Lo siguiente –que se desprende del punto anterior– es la humildad. No tenemos las respuestas para todo. Es cierto que ningún aspirante a presidente ganará las elecciones apareciendo dubitativo; queremos candidatos con ideas claras. Pero también es cierto que en la necesidad de aparentar convicciones firmes hay, a veces, más ignorancia que en una duda honesta, aquella que intenta hallar equilibrios entre dos o más posiciones difíciles de reconciliar. En vez de ir velozmente por una ruta clara pero equivocada, sería más eficiente invertir a veces un tiempo en entender mejor el problema. Pero para eso debemos sentirnos cómodos primero confesando nuestra propia ignorancia.

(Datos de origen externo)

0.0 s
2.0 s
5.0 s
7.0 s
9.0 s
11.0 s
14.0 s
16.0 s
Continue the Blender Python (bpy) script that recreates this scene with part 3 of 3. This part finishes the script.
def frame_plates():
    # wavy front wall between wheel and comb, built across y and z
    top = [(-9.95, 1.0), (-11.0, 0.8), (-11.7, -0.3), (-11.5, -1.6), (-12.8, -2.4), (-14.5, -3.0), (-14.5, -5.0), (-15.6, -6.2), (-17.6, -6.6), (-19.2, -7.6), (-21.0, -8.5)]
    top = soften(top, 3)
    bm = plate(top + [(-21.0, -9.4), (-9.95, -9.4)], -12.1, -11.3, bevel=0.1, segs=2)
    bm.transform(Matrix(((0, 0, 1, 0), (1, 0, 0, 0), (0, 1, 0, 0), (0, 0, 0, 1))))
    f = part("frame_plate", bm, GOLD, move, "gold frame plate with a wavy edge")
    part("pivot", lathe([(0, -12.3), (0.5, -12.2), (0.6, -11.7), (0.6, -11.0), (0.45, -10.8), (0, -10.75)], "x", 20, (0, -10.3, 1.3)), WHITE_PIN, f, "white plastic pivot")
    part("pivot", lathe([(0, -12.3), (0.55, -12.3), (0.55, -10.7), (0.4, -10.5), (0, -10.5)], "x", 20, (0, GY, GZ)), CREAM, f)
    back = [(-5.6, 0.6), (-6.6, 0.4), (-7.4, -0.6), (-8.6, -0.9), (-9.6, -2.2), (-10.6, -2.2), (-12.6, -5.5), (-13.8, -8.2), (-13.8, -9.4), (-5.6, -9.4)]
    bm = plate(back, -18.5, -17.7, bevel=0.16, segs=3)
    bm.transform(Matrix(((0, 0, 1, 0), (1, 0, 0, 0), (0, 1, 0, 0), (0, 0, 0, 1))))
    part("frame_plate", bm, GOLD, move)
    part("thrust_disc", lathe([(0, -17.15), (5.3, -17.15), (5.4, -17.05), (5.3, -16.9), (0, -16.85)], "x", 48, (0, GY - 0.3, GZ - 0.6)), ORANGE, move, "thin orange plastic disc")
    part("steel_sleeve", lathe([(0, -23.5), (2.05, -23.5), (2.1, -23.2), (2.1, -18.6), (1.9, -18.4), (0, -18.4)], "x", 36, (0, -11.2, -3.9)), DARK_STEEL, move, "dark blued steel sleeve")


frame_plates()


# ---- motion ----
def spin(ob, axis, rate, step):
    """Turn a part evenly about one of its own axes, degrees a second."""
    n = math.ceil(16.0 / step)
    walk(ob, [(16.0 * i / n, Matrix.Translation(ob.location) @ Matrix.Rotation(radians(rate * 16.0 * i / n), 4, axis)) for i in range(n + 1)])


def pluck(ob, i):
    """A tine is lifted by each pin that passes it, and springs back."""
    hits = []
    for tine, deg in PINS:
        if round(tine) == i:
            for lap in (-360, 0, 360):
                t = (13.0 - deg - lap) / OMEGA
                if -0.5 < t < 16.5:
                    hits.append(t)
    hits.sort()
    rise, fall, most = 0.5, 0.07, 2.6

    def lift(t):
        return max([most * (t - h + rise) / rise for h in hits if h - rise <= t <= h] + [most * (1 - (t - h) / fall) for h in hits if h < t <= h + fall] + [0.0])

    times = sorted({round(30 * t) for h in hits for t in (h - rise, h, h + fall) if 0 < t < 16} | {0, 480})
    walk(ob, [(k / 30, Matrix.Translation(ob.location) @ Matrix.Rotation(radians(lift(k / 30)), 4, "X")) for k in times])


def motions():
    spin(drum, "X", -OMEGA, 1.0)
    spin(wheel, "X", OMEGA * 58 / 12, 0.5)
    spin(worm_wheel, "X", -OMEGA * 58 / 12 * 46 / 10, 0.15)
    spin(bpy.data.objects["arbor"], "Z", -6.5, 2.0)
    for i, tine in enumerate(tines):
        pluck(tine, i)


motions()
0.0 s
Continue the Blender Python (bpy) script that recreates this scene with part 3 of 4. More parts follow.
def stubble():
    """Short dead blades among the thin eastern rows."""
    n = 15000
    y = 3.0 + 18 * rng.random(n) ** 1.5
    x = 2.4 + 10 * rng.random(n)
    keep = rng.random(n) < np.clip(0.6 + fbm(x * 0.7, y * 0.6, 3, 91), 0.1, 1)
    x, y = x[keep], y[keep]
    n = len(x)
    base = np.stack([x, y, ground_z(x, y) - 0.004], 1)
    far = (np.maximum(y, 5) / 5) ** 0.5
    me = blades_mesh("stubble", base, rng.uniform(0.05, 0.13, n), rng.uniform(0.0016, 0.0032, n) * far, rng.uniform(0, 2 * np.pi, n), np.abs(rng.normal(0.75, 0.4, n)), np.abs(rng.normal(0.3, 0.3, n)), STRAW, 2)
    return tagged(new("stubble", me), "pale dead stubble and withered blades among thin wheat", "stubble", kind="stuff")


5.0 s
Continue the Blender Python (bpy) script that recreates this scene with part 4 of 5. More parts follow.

Finalmente, nada de esto será posible sin una dosis de paciencia. Es inevitable la sensación de injusticia, indolencia y hasta frivolidad de pedirle paciencia a quien ha esperado años por acceso adecuado a, digamos, agua, salud o seguridad. Pero no hay otro camino. Soluciones inmediatas, milagrosas, para problemas complejos no existen. Solo dilapidan recursos, tiempo y confianza en el sistema, al tiempo que arrasan con las expectativas que generaron. Se debe hacer todo lo posible para avanzar rápido, y en la mayoría de campos pueden lograrse mejoras significativas en pocos años. Uno o máximo dos períodos presidenciales, bien utilizados, deberían ser suficientes para corregir lo más apremiante y dejar el país enrumbado. Uno o dos períodos más y casi todas las brechas podrían estar cerradas. Pero nada será de la noche a la mañana, y quien diga lo contrario está mintiendo.
La conclusión de todo esto, pues, no es tan feliz. Es, más bien, un poco decepcionante. Significa que no hay fórmula mágica que nuestro entendimiento de la realidad es limitado y que tenemos que ser pacientes mientras ensayamos diligentemente, y a veces con equivocaciones. Nadie quiere escuchar eso. Queremos escuchar que la solución evidente está a la vuelta de la esquina, y que quienes se interponen entre nosotros y nuestro paraíso prometido son los malvados y los incompetentes a cargo. Requiere seriedad y madurez democrática aceptar que muchos problemas no son fáciles de resolver y toman tiempo. Pero ningún candidato ganó nunca diciendo eso.